_DATA SECTION_:
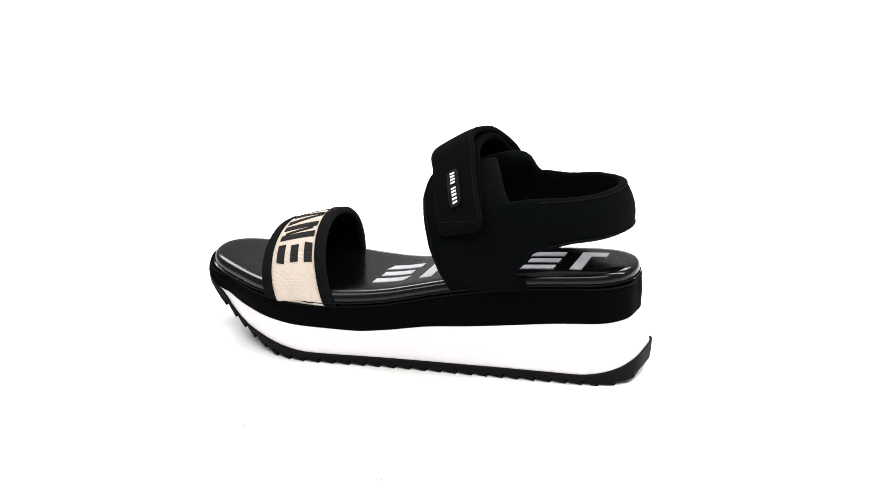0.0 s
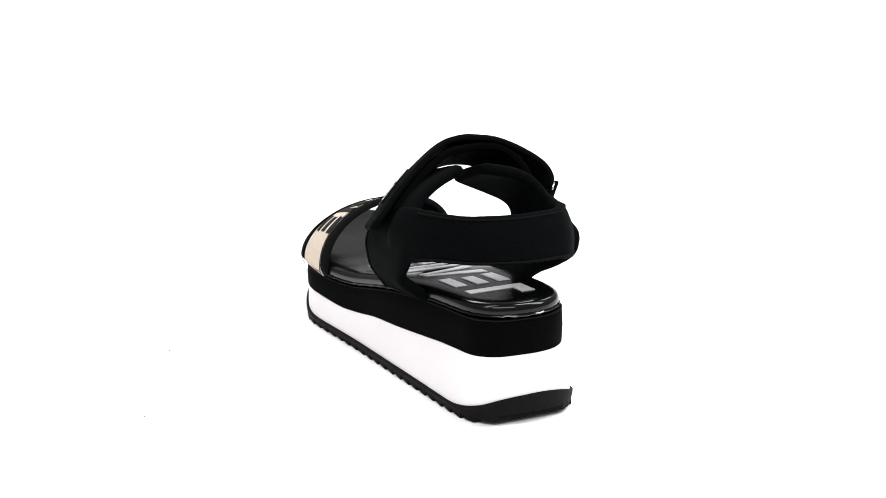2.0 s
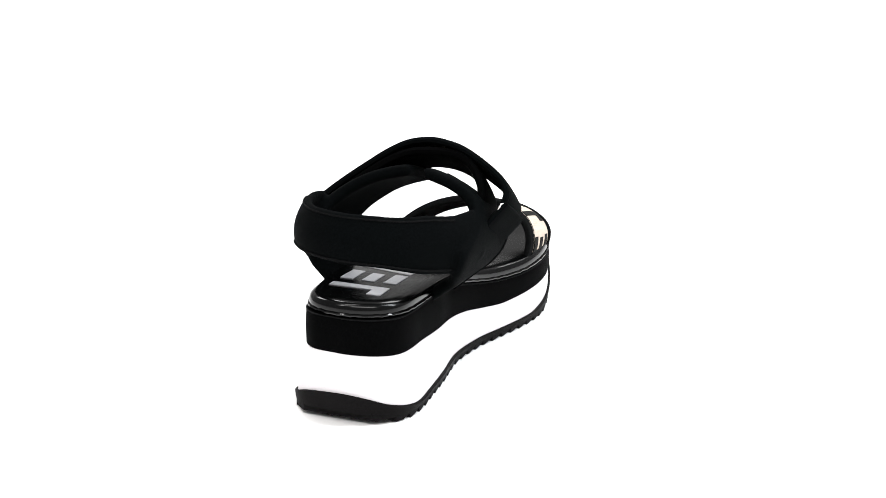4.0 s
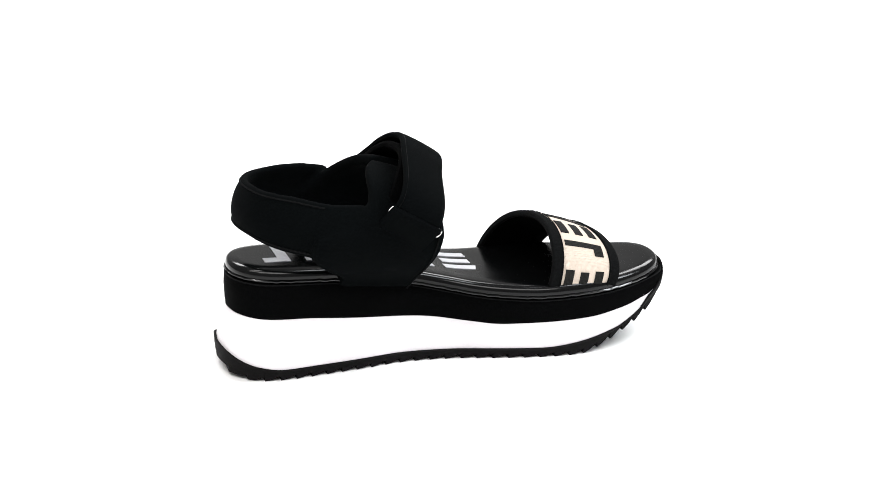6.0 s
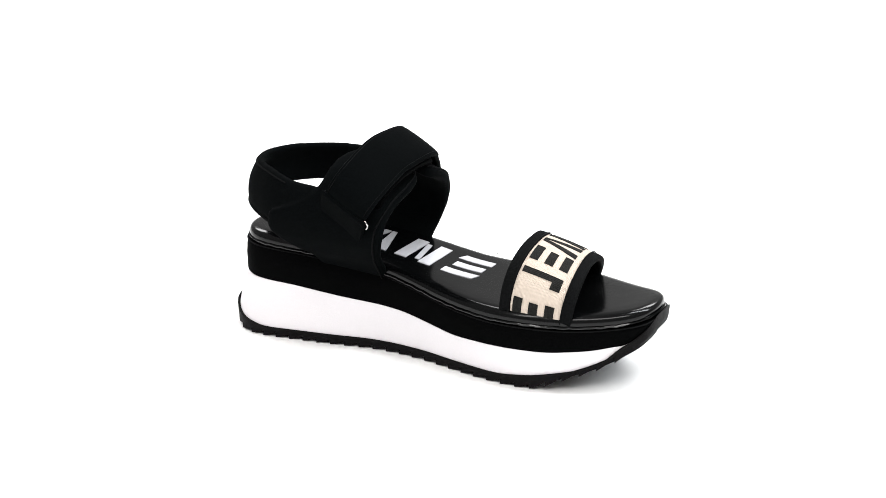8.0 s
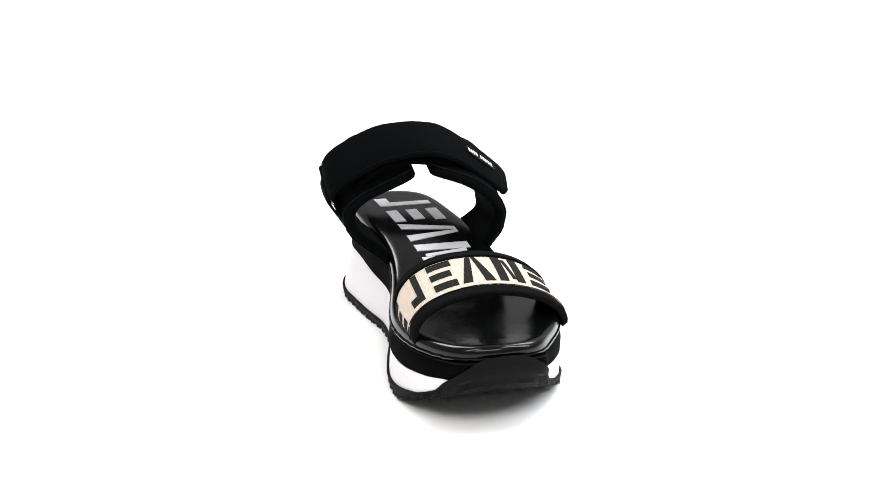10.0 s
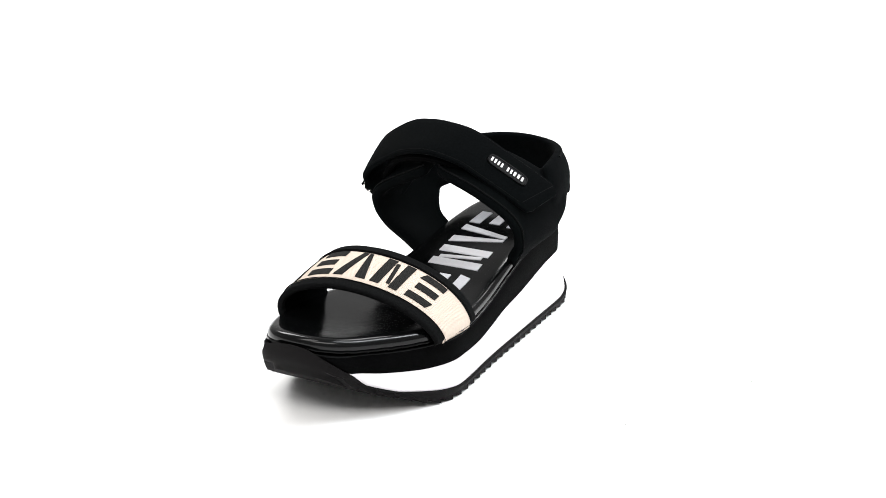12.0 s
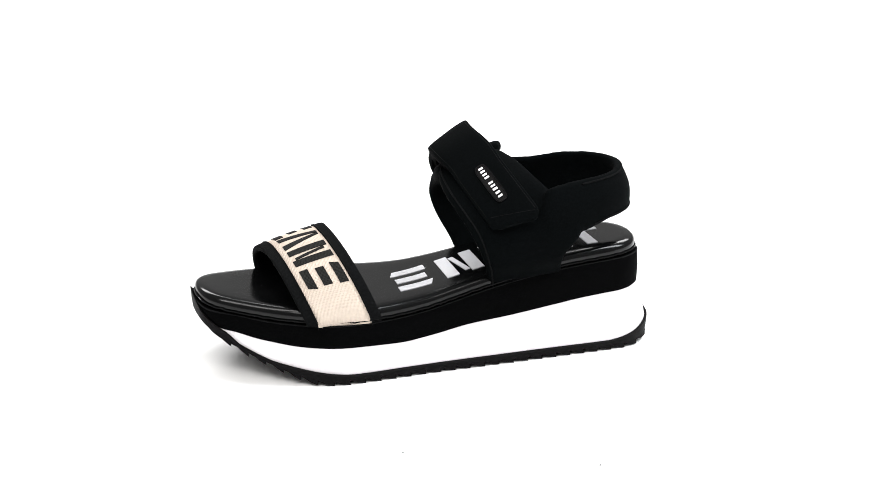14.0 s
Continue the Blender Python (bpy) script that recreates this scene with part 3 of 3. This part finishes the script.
def ring_and_tab():
    """The flat metal loop at the inner side and the tab that holds it."""
    c, a, b = over_at(0.0, 0, 0.0005), over_at(0.0, -1, 0.0005), over_at(0.0, 1, 0.0005)
    way = (b - a).normalized()
    down = Vector((0, 0.35, -0.75)).normalized()
    down = (down - way * down.dot(way)).normalized()
    pts = []
    for k in range(40):
        t = math.tau * k / 40
        cx, sx = math.cos(t), math.sin(t)
        pts.append(c + way * (0.0008 + 0.0170 * math.copysign(abs(cx) ** 0.4, cx)) + down * 0.0036 * math.copysign(abs(sx) ** 0.5, sx) + Vector((0, 0.0012, 0)))
    loop = part("strap_ring", tube(pts, 0.00055, 8, closed=True), METAL, sandal, "flat nickel loop holding the closing strap")
    rows, cols = edged(8, 0.08), edged(6, 0.08)
    n = way.cross(down)
    n = n if n.y < 0 else -n
    g = [[c + way * 0.0165 * (2 * v - 1) + down * (-0.0035 + 0.0275 * w) + n * (0.0026 - 0.0026 * w) for v in cols] for w in rows]
    part("ring_tab", sheet(g, 0.0040, grid_normals(g, lambda p: Vector((0, -1, 0)))), FABRIC, sandal, "black tab folded through the loop")


ring_and_tab()


# ---------------------------------------------------------------- dust on the white surface
def speck(x, y, long, wide, turn):
    bm = bmesh.new()
    for sx, sy, sz in ((-1, -0.3, 0), (-0.4, 0.8, 0), (0.6, 0.9, 0), (1, -0.2, 0), (0.2, -1, 0), (0, 0, 1)):
        bm.verts.new((sx * long / 2, sy * wide / 2, sz * 0.0004 + 0.00002))
    v = list(bm.verts)
    for i in range(5):
        bm.faces.new((v[i], v[(i + 1) % 5], v[5]))
    bm.faces.new(v[4::-1])
    me = bpy.data.meshes.new("dust_speck")
    bmesh.ops.recalc_face_normals(bm, faces=bm.faces)
    bm.to_mesh(me)
    bm.free()
    me.materials.append(DUST)
    ob = tagged(new("dust_speck", me), "tiny dark dust speck on the white surface", "dust speck", "dust on the white surface")
    return ob, Vector((x, y, 0)), turn


SPECKS = [speck(-0.0487, 0.1843, 0.0019, 0.0013, 20), speck(0.0400, 0.1475, 0.0016, 0.0012, 70)]

# ---------------------------------------------------------------- the turn of the table
TURN = [(0.0, 0.0), (0.5, -11.61), (1.0, -23.10), (1.5, -34.65), (2.0, -46.15), (2.5, -57.90), (3.0, -69.65), (3.5, -81.30), (4.0, -93.30),
        (4.5, -105.80), (5.0, -118.60), (5.5, -131.40), (6.0, -143.70), (6.5, -154.75), (7.0, -165.15), (7.5, -175.60), (8.0, -186.45),
        (8.5, -198.00), (9.0, -210.20), (9.5, -222.75), (10.0, -235.20), (10.5, -247.26), (11.0, -258.70), (11.5, -270.05), (12.0, -281.40),
        (12.5, -292.85), (13.0, -304.30), (13.5, -315.65), (14.0, -326.75)]
BASE = pose(-0.01038, 0.00692, 0, 0, 0, 161.0)  # where the sandal stands on the table at the start


def motions():
    for thing, local in [(sandal, pose(0, 0, 0))] + [(ob, pose(p.x, p.y, 0, 0, 0, turn)) for ob, p, turn in SPECKS]:
        walk(thing, [(t, pose(0, 0, 0, 0, 0, a) @ BASE @ local) for t, a in TURN])


motions()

_PROBLEM DESCRIPTION_: Set the pictures aside and transcribe the data above exactly.

_FULL OUTPUT_:
0.0 s
2.0 s
4.0 s
6.0 s
8.0 s
10.0 s
12.0 s
14.0 s
Continue the Blender Python (bpy) script that recreates this scene with part 3 of 3. This part finishes the script.
def ring_and_tab():
    """The flat metal loop at the inner side and the tab that holds it."""
    c, a, b = over_at(0.0, 0, 0.0005), over_at(0.0, -1, 0.0005), over_at(0.0, 1, 0.0005)
    way = (b - a).normalized()
    down = Vector((0, 0.35, -0.75)).normalized()
    down = (down - way * down.dot(way)).normalized()
    pts = []
    for k in range(40):
        t = math.tau * k / 40
        cx, sx = math.cos(t), math.sin(t)
        pts.append(c + way * (0.0008 + 0.0170 * math.copysign(abs(cx) ** 0.4, cx)) + down * 0.0036 * math.copysign(abs(sx) ** 0.5, sx) + Vector((0, 0.0012, 0)))
    loop = part("strap_ring", tube(pts, 0.00055, 8, closed=True), METAL, sandal, "flat nickel loop holding the closing strap")
    rows, cols = edged(8, 0.08), edged(6, 0.08)
    n = way.cross(down)
    n = n if n.y < 0 else -n
    g = [[c + way * 0.0165 * (2 * v - 1) + down * (-0.0035 + 0.0275 * w) + n * (0.0026 - 0.0026 * w) for v in cols] for w in rows]
    part("ring_tab", sheet(g, 0.0040, grid_normals(g, lambda p: Vector((0, -1, 0)))), FABRIC, sandal, "black tab folded through the loop")


ring_and_tab()


# ---------------------------------------------------------------- dust on the white surface
def speck(x, y, long, wide, turn):
    bm = bmesh.new()
    for sx, sy, sz in ((-1, -0.3, 0), (-0.4, 0.8, 0), (0.6, 0.9, 0), (1, -0.2, 0), (0.2, -1, 0), (0, 0, 1)):
        bm.verts.new((sx * long / 2, sy * wide / 2, sz * 0.0004 + 0.00002))
    v = list(bm.verts)
    for i in range(5):
        bm.faces.new((v[i], v[(i + 1) % 5], v[5]))
    bm.faces.new(v[4::-1])
    me = bpy.data.meshes.new("dust_speck")
    bmesh.ops.recalc_face_normals(bm, faces=bm.faces)
    bm.to_mesh(me)
    bm.free()
    me.materials.append(DUST)
    ob = tagged(new("dust_speck", me), "tiny dark dust speck on the white surface", "dust speck", "dust on the white surface")
    return ob, Vector((x, y, 0)), turn


SPECKS = [speck(-0.0487, 0.1843, 0.0019, 0.0013, 20), speck(0.0400, 0.1475, 0.0016, 0.0012, 70)]

# ---------------------------------------------------------------- the turn of the table
TURN = [(0.0, 0.0), (0.5, -11.61), (1.0, -23.10), (1.5, -34.65), (2.0, -46.15), (2.5, -57.90), (3.0, -69.65), (3.5, -81.30), (4.0, -93.30),
        (4.5, -105.80), (5.0, -118.60), (5.5, -131.40), (6.0, -143.70), (6.5, -154.75), (7.0, -165.15), (7.5, -175.60), (8.0, -186.45),
        (8.5, -198.00), (9.0, -210.20), (9.5, -222.75), (10.0, -235.20), (10.5, -247.26), (11.0, -258.70), (11.5, -270.05), (12.0, -281.40),
        (12.5, -292.85), (13.0, -304.30), (13.5, -315.65), (14.0, -326.75)]
BASE = pose(-0.01038, 0.00692, 0, 0, 0, 161.0)  # where the sandal stands on the table at the start


def motions():
    for thing, local in [(sandal, pose(0, 0, 0))] + [(ob, pose(p.x, p.y, 0, 0, 0, turn)) for ob, p, turn in SPECKS]:
        walk(thing, [(t, pose(0, 0, 0, 0, 0, a) @ BASE @ local) for t, a in TURN])


motions()